Sunday, October 27, 2019

Q&A with Monica Kulling


Monica Kulling, photo by Nancy Ennis
Monica Kulling is the author of two new children's picture books, Ruby's Hope and Aunt Pearl. Her many other books include Dr. Jo and Mary Anning's Curiosity. She lives in Toronto.

Q: Why did you decide to write about Dorothea Lange’s famous “Migrant Mother” photo in your new picture book, Ruby's Hope, and what did you see as the right mix between the historical and fictional elements as you wrote the book?

A: I admire the black-and-white photographs taken during the 1930s under the auspices of President Franklin D. Roosevelt’s Farm Security Administration (FSA)—in particular, Dorothea Lange’s "Migrant Mother," which became the most renowned of the photographs taken during this time.

I wanted to tell the story of how that photograph came to be through one of the children in the photo. I chose Ruby, the older of the two children with their backs turned away from the camera, because she was closest to the age of the picture book audience I imagined for the story. Dramatizing Ruby’s meeting with Dorothea Lange is vital to the story’s theme of hope.

The mix of fact with fictional elements is a delicate balance, but for me it’s the way I choose to make history and biography, and especially a difficult subject like the Depression, accessible to young readers.

Q: How did you research the book, and did you learn anything especially surprising?


A: I read books about the Great Depression, the Dust Bowl experience from witness accounts, and Dorothea Lange and her work during that time.

I read novels like Karen Hesse’s Out of the Dust and John Steinbeck’s The Grapes of Wrath. I read pure nonfiction like The Worst Hard Time by Tim Egan and Children of the Great Depression by Russell Freedman.

I watched documentaries—for example, Ken Burns’s The Dust Bowl, and Grab a Hunk of Lightning by Dyanna Taylor, Dorothea Lange’s granddaughter.

I learned some surprising facts when I read a family memoir entitled Migrant Mother: The Untold Story, written by Roger Sprague Sr., who was the grandson of Florence Owens Thompson.

After their mother’s image hit the newspapers and became “famous,” the family felt cheated and misused by Lange who, although she was paid for her FSA work, didn’t own the resulting photographs. Those belong to all of us in the public domain.

Roy Stryker, head of the FSA, wrote this about "Migrant Mother": “She has all the suffering of mankind in her, but all of the perseverance too—a restraint and a strange courage. You can see anything you want in her. She is immortal.”

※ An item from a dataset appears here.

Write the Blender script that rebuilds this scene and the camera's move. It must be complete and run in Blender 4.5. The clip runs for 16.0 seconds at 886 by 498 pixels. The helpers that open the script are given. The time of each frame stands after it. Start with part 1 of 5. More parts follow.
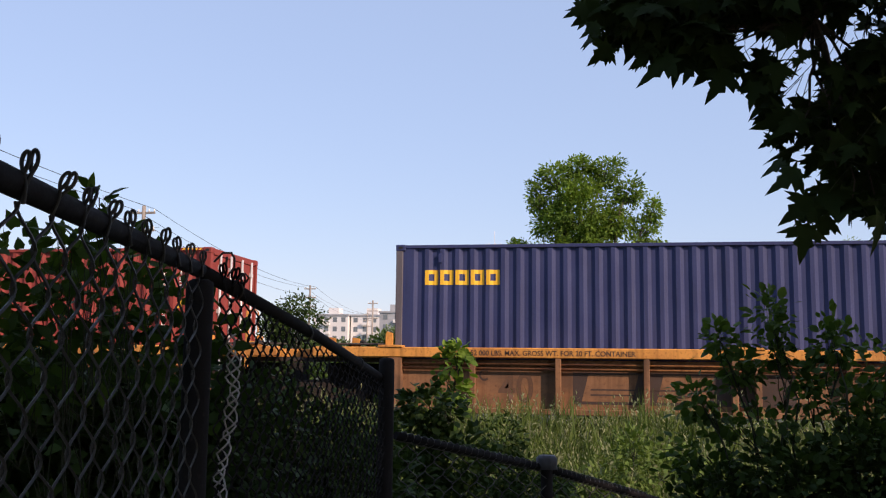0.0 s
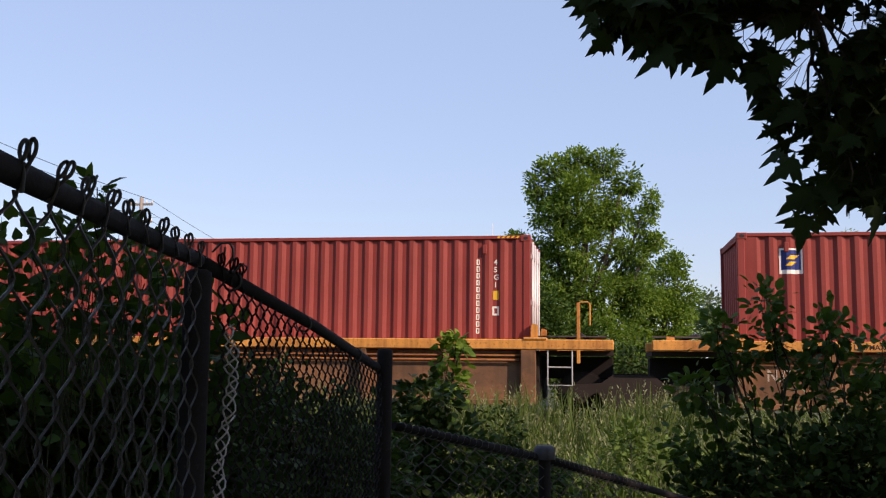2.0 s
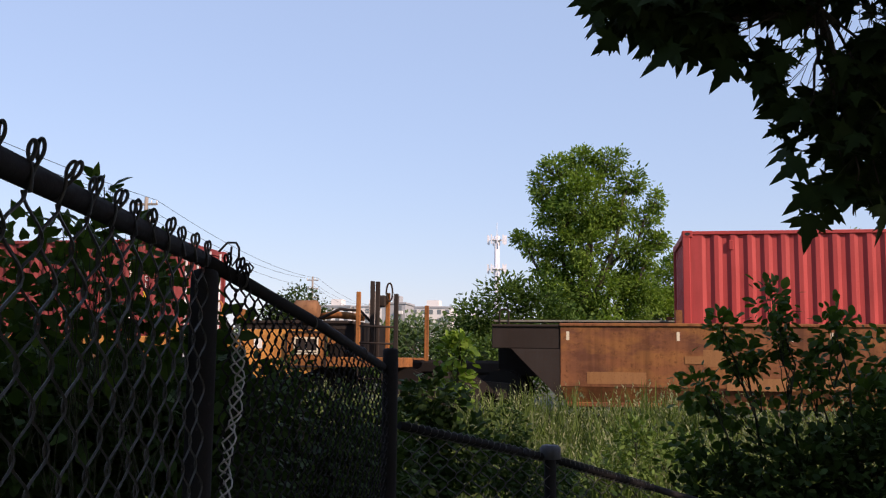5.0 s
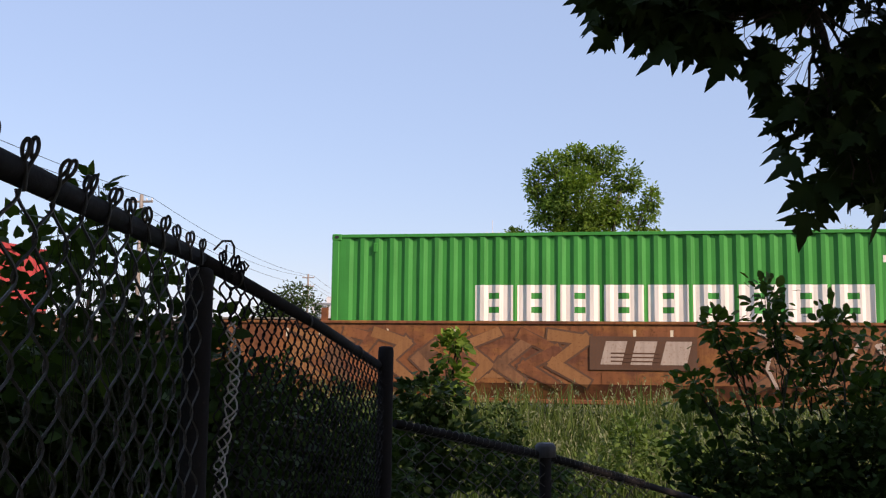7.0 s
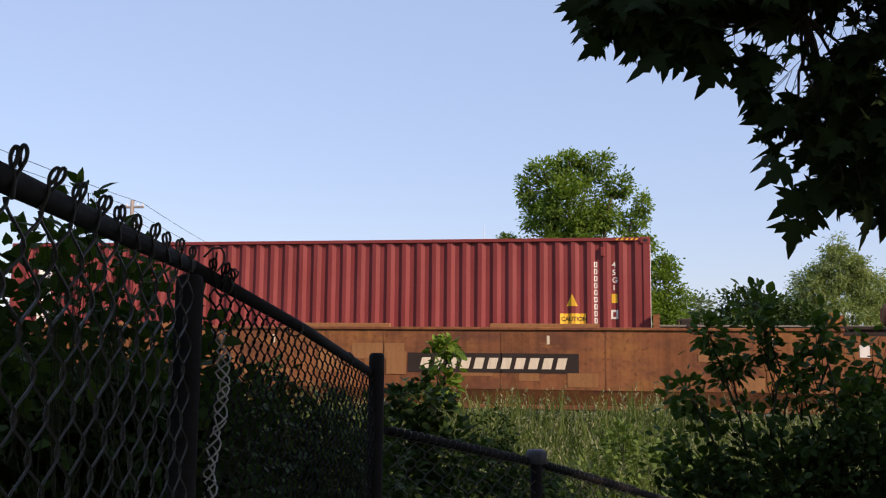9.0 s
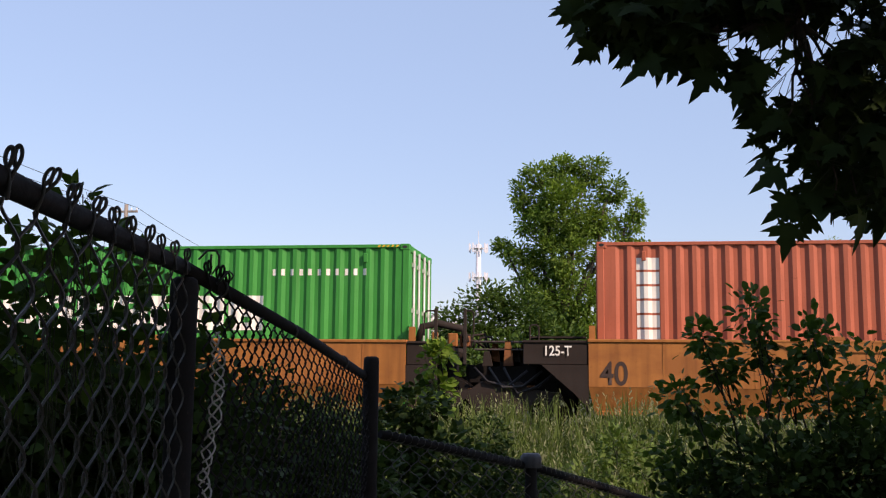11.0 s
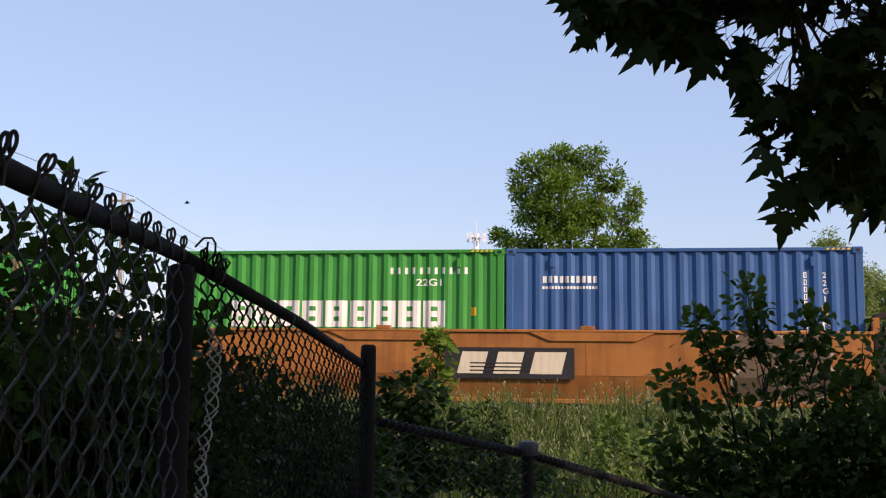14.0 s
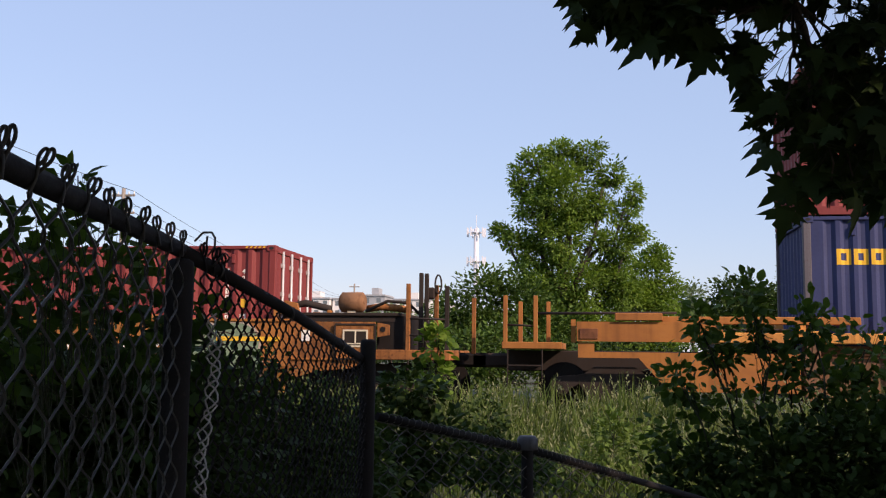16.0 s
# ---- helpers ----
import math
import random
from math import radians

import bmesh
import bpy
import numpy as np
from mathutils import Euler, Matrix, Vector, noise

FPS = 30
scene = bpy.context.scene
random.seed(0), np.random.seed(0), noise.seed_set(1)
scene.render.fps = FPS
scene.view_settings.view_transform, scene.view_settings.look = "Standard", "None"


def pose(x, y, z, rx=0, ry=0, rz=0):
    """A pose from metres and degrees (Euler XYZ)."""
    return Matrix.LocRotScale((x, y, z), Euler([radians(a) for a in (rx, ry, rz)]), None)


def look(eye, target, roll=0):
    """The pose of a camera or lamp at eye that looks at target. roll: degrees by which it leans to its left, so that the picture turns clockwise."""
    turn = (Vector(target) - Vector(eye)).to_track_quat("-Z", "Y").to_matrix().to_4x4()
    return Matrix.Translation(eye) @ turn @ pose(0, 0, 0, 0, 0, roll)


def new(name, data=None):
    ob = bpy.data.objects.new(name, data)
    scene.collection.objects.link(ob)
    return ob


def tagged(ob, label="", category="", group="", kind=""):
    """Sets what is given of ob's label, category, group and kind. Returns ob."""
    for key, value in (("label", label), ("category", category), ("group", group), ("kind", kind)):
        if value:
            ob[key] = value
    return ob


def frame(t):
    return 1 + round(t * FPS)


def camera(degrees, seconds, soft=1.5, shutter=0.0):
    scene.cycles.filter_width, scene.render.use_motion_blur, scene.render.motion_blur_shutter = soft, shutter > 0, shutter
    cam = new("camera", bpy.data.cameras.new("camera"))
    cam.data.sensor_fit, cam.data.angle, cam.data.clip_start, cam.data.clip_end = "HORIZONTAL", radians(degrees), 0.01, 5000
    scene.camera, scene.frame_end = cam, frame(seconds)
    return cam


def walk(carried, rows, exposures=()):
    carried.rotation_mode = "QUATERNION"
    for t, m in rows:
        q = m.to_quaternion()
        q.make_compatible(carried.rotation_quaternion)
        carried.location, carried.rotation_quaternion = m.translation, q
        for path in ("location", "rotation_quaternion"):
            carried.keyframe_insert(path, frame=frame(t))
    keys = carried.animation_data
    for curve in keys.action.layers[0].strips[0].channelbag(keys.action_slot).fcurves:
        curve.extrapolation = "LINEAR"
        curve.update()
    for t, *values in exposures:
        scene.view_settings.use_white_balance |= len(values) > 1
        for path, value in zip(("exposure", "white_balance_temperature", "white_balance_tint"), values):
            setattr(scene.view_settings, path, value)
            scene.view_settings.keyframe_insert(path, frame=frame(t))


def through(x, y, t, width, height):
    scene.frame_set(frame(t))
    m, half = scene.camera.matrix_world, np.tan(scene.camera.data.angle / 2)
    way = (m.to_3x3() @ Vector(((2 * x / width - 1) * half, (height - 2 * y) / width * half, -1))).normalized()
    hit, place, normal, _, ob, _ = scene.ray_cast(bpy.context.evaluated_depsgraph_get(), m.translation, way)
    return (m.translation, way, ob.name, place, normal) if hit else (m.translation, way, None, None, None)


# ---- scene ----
# ---- camera ----
cam = camera(49.62, 16.0, soft=1.2)
EYE = 1.05
# seconds, sideways and upward drift of the hand, turn to the left, tilt up, roll
HELD = [
    (0.0, 0.0000, 0.0000, 9.805, 7.064, 0.66), (0.5, -0.0015, -0.0008, 9.738, 6.997, 0.65), (1.0, -0.0008, -0.0037, 9.671, 6.862, 0.64),
    (1.5, -0.0005, -0.0043, 9.738, 6.695, 0.64), (2.0, -0.0009, -0.0032, 9.671, 6.561, 0.64), (2.5, -0.0025, -0.0036, 9.637, 6.594, 0.64),
    (3.0, -0.0034, -0.0005, 9.671, 6.544, 0.61), (3.5, -0.0022, 0.0020, 9.939, 6.527, 0.60), (4.0, -0.0044, -0.0008, 9.939, 6.594, 0.61),
    (6.5, -0.0053, -0.0042, 9.906, 6.393, 0.64), (7.0, -0.0043, -0.0015, 9.671, 6.393, 0.63), (7.5, -0.0018, -0.0007, 9.470, 6.427, 0.61),
    (8.0, -0.0022, -0.0004, 9.285, 6.494, 0.59), (8.5, -0.0017, -0.0005, 9.235, 6.594, 0.59), (9.0, -0.0021, 0.0015, 9.168, 6.745, 0.59),
    (9.2, -0.0022, 0.0010, 8.966, 6.862, 0.59), (11.3, -0.0036, -0.0040, 8.832, 7.031, 0.60),
    (11.5, -0.0036, -0.0047, 8.865, 6.963, 0.61), (12.0, -0.0031, -0.0054, 8.966, 6.795, 0.63), (12.5, -0.0019, -0.0062, 8.932, 6.695, 0.62),
    (13.0, -0.0014, -0.0055, 8.865, 6.544, 0.62), (13.5, -0.0012, -0.0058, 8.764, 6.494, 0.61), (14.0, -0.0003, -0.0070, 8.697, 6.393, 0.60),
    (14.5, 0.0010, -0.0065, 8.663, 6.242, 0.61), (15.0, 0.0005, -0.0072, 8.663, 6.192, 0.62), (15.5, 0.0011, -0.0082, 8.697, 6.109, 0.62),
    (16.0, 0.0011, -0.0080, 8.697, 6.092, 0.63)]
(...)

Q: You also have another new picture book, Aunt Pearl, which includes the theme of homelessness. Why did you choose that as a topic for the book?

A: I didn’t choose to write about the themes of homelessness and mental illness. Aunt Pearl began life as a biography of Vivian Maier, the American street photographer who worked as a nanny for 40 years while pursuing her art. She took over 150,000 photographs in her lifetime.

The movie Finding Vivian Maier inspired me to write a story for kids about Maier’s life as a creator, but also a marginal person; however, my publisher encouraged me to write about an anonymous person in order to avoid potential permission entanglements regarding Maier’s work.

Q: What do you hope kids take away from these books?

A: Biographies demonstrate how lives are lived and how challenges are overcome. In Ruby’s Hope the message is choosing optimism, even during the toughest times.

Aunt Pearl introduces young readers to an imagined character who struggles not with nature in the form of a dust storm or bankruptcy in the face of economic collapse but with her own mental health and the solutions she’s fashioned to cope with life.

It isn’t the easiest of stories for kids, especially given its ending, which is neither simply resolved nor happy, but that is often how life is. There are not always ready solutions to our predicaments and we have to learn to live with that too.

Q: What are you working on now?

A: I am working on another fictionalized biography. Surprise! This one is about a little-known artist who battled many challenges in order to create.

Q: Anything else we should know?

A: In February 2020, in honor of the 100th anniversary of the 19th amendment and Susan B. Anthony’s 200th birthday, I have an early reader, Susan B. Anthony: Her Fight for Equal Rights, coming out as part of Random House’s Step Into Reading series.